Secondly, and more seriously, there is no acknowledgement within the book that the original script of Shada was co-written by the show's then-producer Graham Williams. Gareth outlines how Shada came to be written in the novel’s afterword but neglects to mention Williams’ large contribution to the script. Interviewed in 1985, Williams was pretty clear that ‘Douglas and I wrote Shada in six days’ and that Adams only received a single credit because Williams was leaving and so ‘it wasn’t quite so important to me as it was to him to get a credit.’ I realise that a story co-written by Douglas Adams isn’t quite as alluring a proposition as a story written by him singlehandedly, but it is disappointing that Adams is given sole credit for a story that he didn't solely write.

In the afterward, Gareth gives Adams the credit for Shada’s well-structured plot, for ‘laying the groundwork’ and having ‘though long and hard about all of this’. To be honest, I don’t think you can give Adams either the credit or the blame for Shada’s plotline, as it seems obvious to me that it was largely the work of Graham Williams.
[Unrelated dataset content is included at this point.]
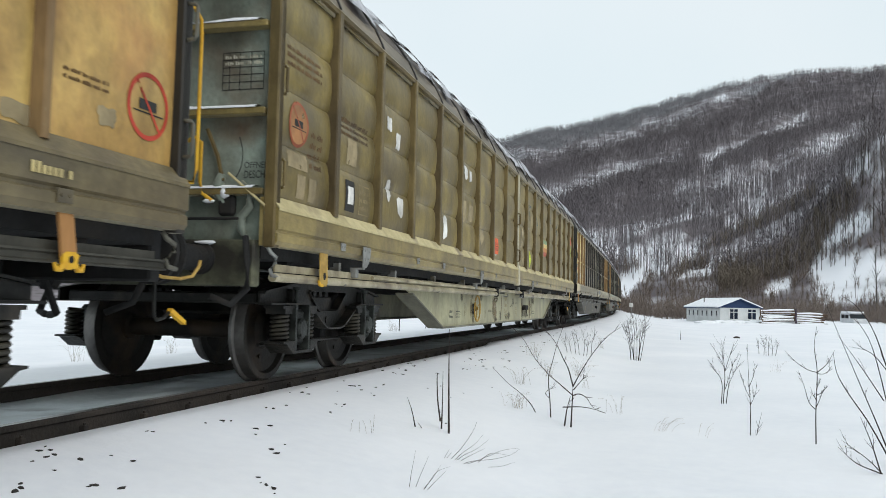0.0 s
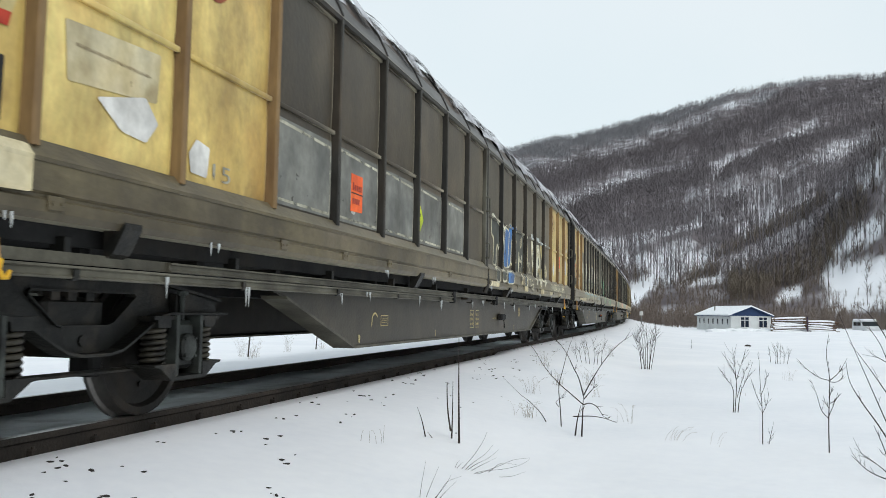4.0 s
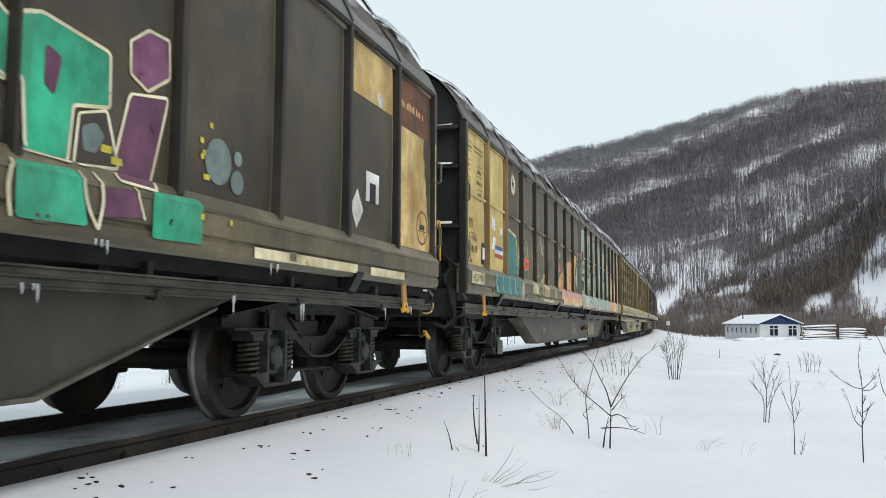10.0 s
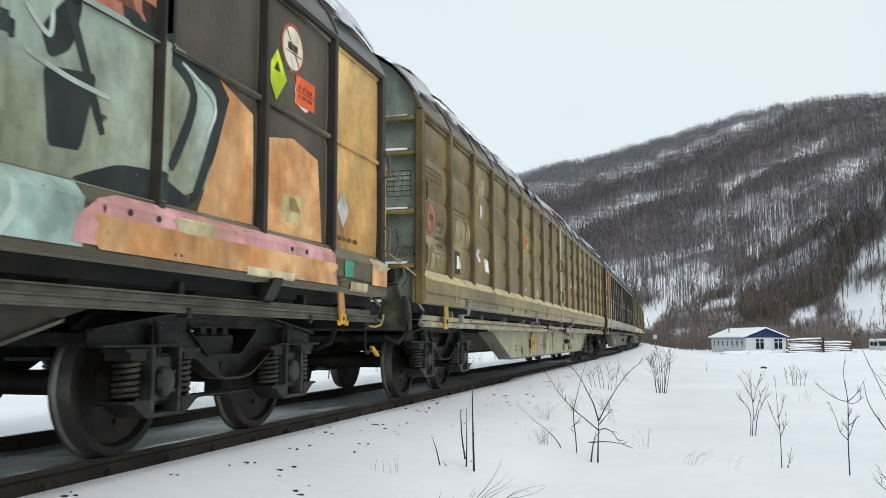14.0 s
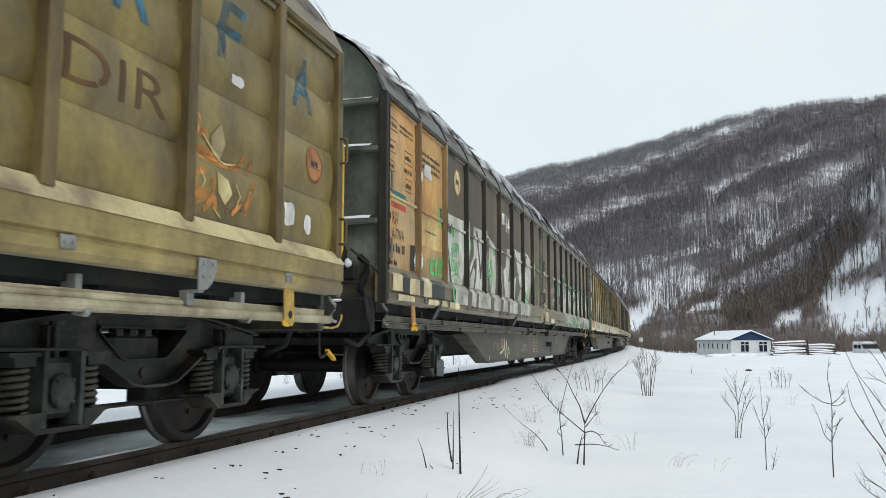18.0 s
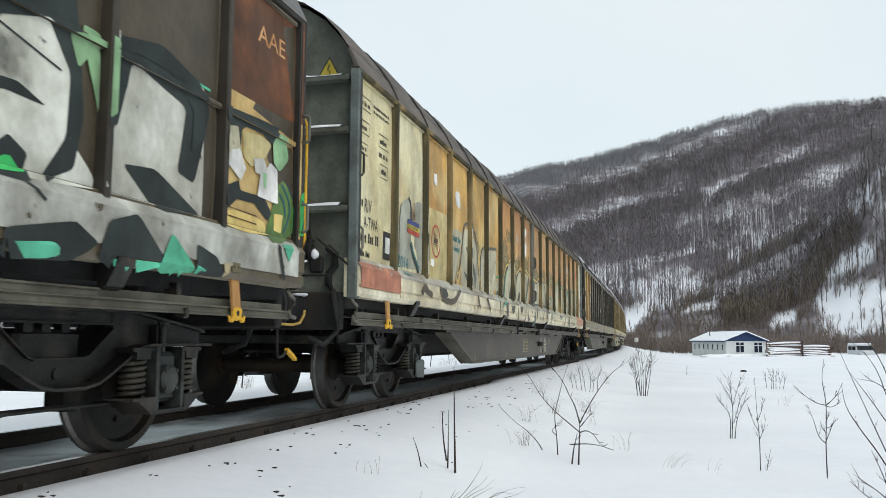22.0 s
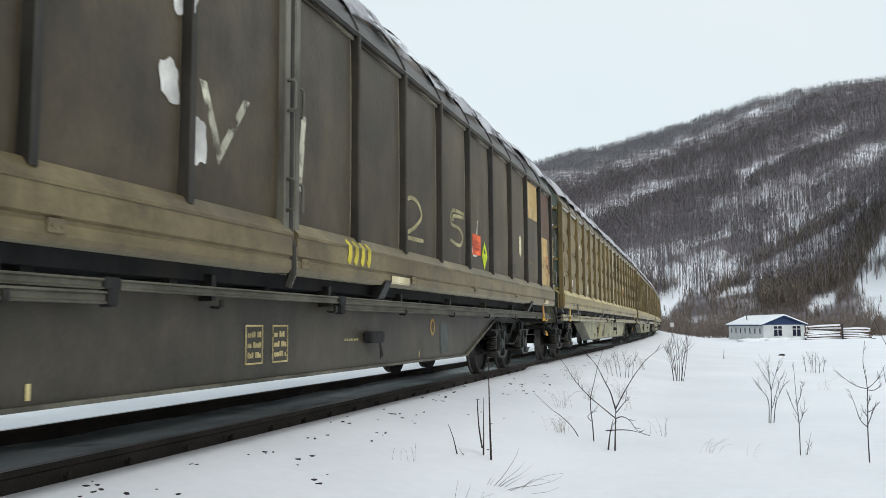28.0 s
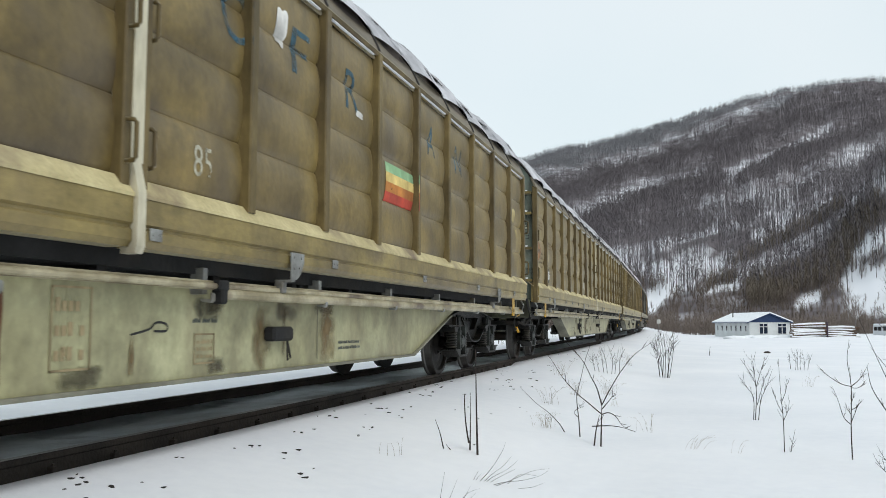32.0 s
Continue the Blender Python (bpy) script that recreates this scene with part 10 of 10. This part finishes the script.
    stick(w, poly(*rounded([(17.75, 1.35), (17.84, 1.42), (17.88, 1.44), (17.91, 1.2), (17.81, 1.23)], 0.05)), K["peach_dull"], "graffiti_spot", "", 6)
    stick(w, stroke([(17.74, 1.26), (17.75, 1.37), (17.87, 1.45)], 0.03), K["green"], "graffiti_line", "", 7)
    stick(w, stroke([(19.18, 1.46), (19.07, 1.33), (18.85, 1.2)], 0.06), K["smoke"], "graffiti_line", "", 5)
    stick(w, poly(*rounded([(19.11, 1.34), (19.2, 1.23), (18.93, 1.16)], 0.05)), K["jade_pale"], "graffiti_spot", "", 4)
    stick(w, stroke([(19.58, 1.46), (19.53, 1.19)], 0.04), K["smoke"], "graffiti_line", "", 5)
    stick(w, ragged(19.85, 22.05, 1.25, 1.52, 97, 40, 0.12), K["old_salmon"], "paint_patch", "", 2)
    stick(w, letters("YRO", 20.62, 21.0, 1.31, 1.43, -0.01, 0.1), K["umber"], "graffiti_tag", "", 4)
    stick(w, ragged(0.05, 1.28, 1.25, 1.5, 98, 30, 0.12), K["old_salmon"], "paint_patch", "", 2)
    rng = random.Random(9)
    for k in range(5):
        u = 11.4 + k * 0.45 + rng.uniform(-0.2, 0.2)
        stick(w, stroke([(u, 1.52), (u + rng.uniform(-0.1, 0.2), 1.36), (u + rng.uniform(-0.2, 0.2), 1.2)], rng.uniform(0.03, 0.09)), K["umber"], "graffiti_line", "", 4)
    belly_marks(w, 60, 14.85, False)
    for u in (13.3, 13.95):
        for k in range(5):
            stick(w, stroke([(u + 0.06 * k, 0.82), (u - 0.02 + 0.07 * k, 0.6), (u - 0.06 + 0.07 * k, 0.46)], 0.022), K["white"], "graffiti_tag", "", 1 + k % 2)
        stick(w, stroke([(u - 0.08, 0.64), (u + 0.45, 0.66)], 0.022), K["white"], "graffiti_tag", "", 3)

    on_end(w, poly((1.01, 3.37), (1.24, 3.37), (1.13, 3.57)), K["ink"], "warning_border", 1)
    on_end(w, poly((1.03, 3.382), (1.22, 3.382), (1.13, 3.545)), K["yellow"], "warning_triangle", 2)
    on_end(w, stroke([(1.13, 3.49), (1.11, 3.43), (1.14, 3.42), (1.12, 3.36)], 0.014, None, False), K["ink"], "bolt_mark", 3)
    # dark wagon with chalk numbers
    w = W[8]
    on_end(w, rect(0.95, 1.35, 1.66, 1.86), K["ochre"], "label_plate")
    on_end(W[3], letters("1020", 1.12, 1.34, 2.2, 2.33, -0.03, 0.4), K["old_chalk"], "chalk_number")
    label_set(w, 0.02, "brown_ink", ["teal", "straw", "red"])
    sign(w, 1.02, 2.08, 0.19, "dark_red")
    ticket(w, 0.98, 1.56, False)
    stick(w, rect(2.5, 3.6, 2.62, 3.34), K["ochre"], "repaint_patch")
    tears(w, [(1.7, 3.15, 0.24, 0.24), (2.06, 2.05, 0.3, 0.36), (1.8, 2.4, 0.5, 0.4), (1.9, 1.75, 0.5, 0.4), (3.27, 2.4, 0.3, 0.34), (3.2, 2.95, 0.12, 0.3), (3.4, 1.75, 0.1, 0.1), (9.6, 2.2, 0.24, 0.3), (9.9, 1.9, 0.24, 0.4), (9.7, 2.7, 0.2, 0.2)])
    for pts in ([(13.58, 2.02), (13.75, 2.12), (14.0, 2.1), (14.12, 1.96), (13.9, 1.82), (13.6, 1.7), (14.2, 1.7)], [(15.8, 2.2), (15.3, 2.19), (15.25, 2.02), (15.55, 2.0), (15.75, 1.9), (15.6, 1.78), (15.2, 1.82)], [(15.8, 2.15), (15.36, 2.13), (15.32, 2.06)]):
        stick(w, stroke(pts, 0.045), K["old_chalk"], "chalk_number")
    for body, a, b, z0, z1 in (("1", 16.4, 16.5, 1.98, 2.2), ("1", 11.2, 11.35, 1.8, 2.4), ("V", 9.9, 10.5, 1.8, 2.3)):
        stick(w, letters(body, a, b, z0, z1, -0.01, 0.1), K["chalk"], "chalk_number")
    orange_sticker(w, 16.2, 1.72, 0.42, 0.28)
    diamond(w, 16.84, 1.75, 0.2)
    stick(w, ragged(19.12, 19.3, 1.9, 2.3, 31, 22, 0.5), K["patch"], "paint_patch")
    stick(w, bars(18.62, 18.85, 1.6, 1.78, 3, 8), K["ink"], "lettering")
    stick(w, bars(19.8, 20.5, 1.85, 1.92, 1, 12), K["ghost"], "lettering")
    stick(w, rect(19.68, 20.74, 2.68, 3.34), K["ochre"], "repaint_patch")
    stick(w, rect(20.88, 22.0, 2.45, 3.35), K["maroon"], "repaint_patch")
    stick(w, rect(20.88, 22.0, 1.55, 2.45), K["ochre"], "repaint_patch")
    sign(w, 21.67, 1.92, 0.2, "red")
    stick(w, bars(20.98, 21.35, 1.86, 1.94, 2, 5), K["brown_ink"], "lettering", "", 2)
    for k in range(4):
        stick(w, stroke([(12.0 + 0.14 * k, 1.5), (12.02 + 0.14 * k, 1.38), (11.98 + 0.14 * k, 1.3)], 0.07), K["yellow"], "paint_mark")
    for a, b in ((13.0, 13.5), (20.9, 21.3), (0.2, 0.7), (1.0, 1.6), (3.6, 4.0), (5.6, 6.0), (7.4, 7.8)):
        stick(w, rect(a, b, 1.175, 1.25), K["patch"], "paint_patch")
    stick(w, rect(15.2, 15.55, 0.45, 0.82), K["smoke"], "repaint_patch")
    belly_marks(w, 70, 14.9)
    for n in (12, 13):
        label_set(W[n], 0.02, "brown_ink")
        belly_marks(W[n], 80 + n, 14.9)


decorate()


def motions():
    """The train rolls by; its wheels turn."""
    for i, (wagon, _) in enumerate(WAGONS):
        walk(wagon, [(k * 0.5, wagon_pose(i, k * 0.5)) for k in range(65)])
    roll = [train_at(k / 15) / 0.46 for k in range(481)]
    for _, wheels in WAGONS:
        for wheel, at in wheels:
            # rolling towards the camera: the top of the wheel moves towards smaller y
            walk(wheel, [(k / 15, Matrix.Translation(at) @ Matrix.Rotation(-roll[k], 4, "X")) for k in range(481)])


motions()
It is, after all, based around Time Lord mythology, one of Williams’ favourite tropes. And certainly at the time Shada was written, Adams couldn’t plot to save his life; The Pirate Planet is wonderfully messy but lacks a climax; City Of Death is better-structured but largely because of having Williams’ as a co-writer (before becoming a producer, Williams was a very experienced script editor) and the fact that it was based on a David Fisher outline; and part of the appeal of Hitch-Hiker’s is that it is so unstructured and random. Adams could certainly talk the talk about dramatic structure, but there’s very little evidence of him putting it into practice until the Dirk Gently books (and even then, intricately-plotted as they were, they both have blink-and-you’ll-miss-it anti-climaxes.)

But that’s just a quibble, and a quibble about attribution, not about the adaptation itself, which is beautifully written, heart-warmingly joyous and hilariously funny. I recommend it wholeheartedly and cannot imagine anyone, anywhere, myself included, doing a better job, or honouring Adam’s memory with a more glorious tribute.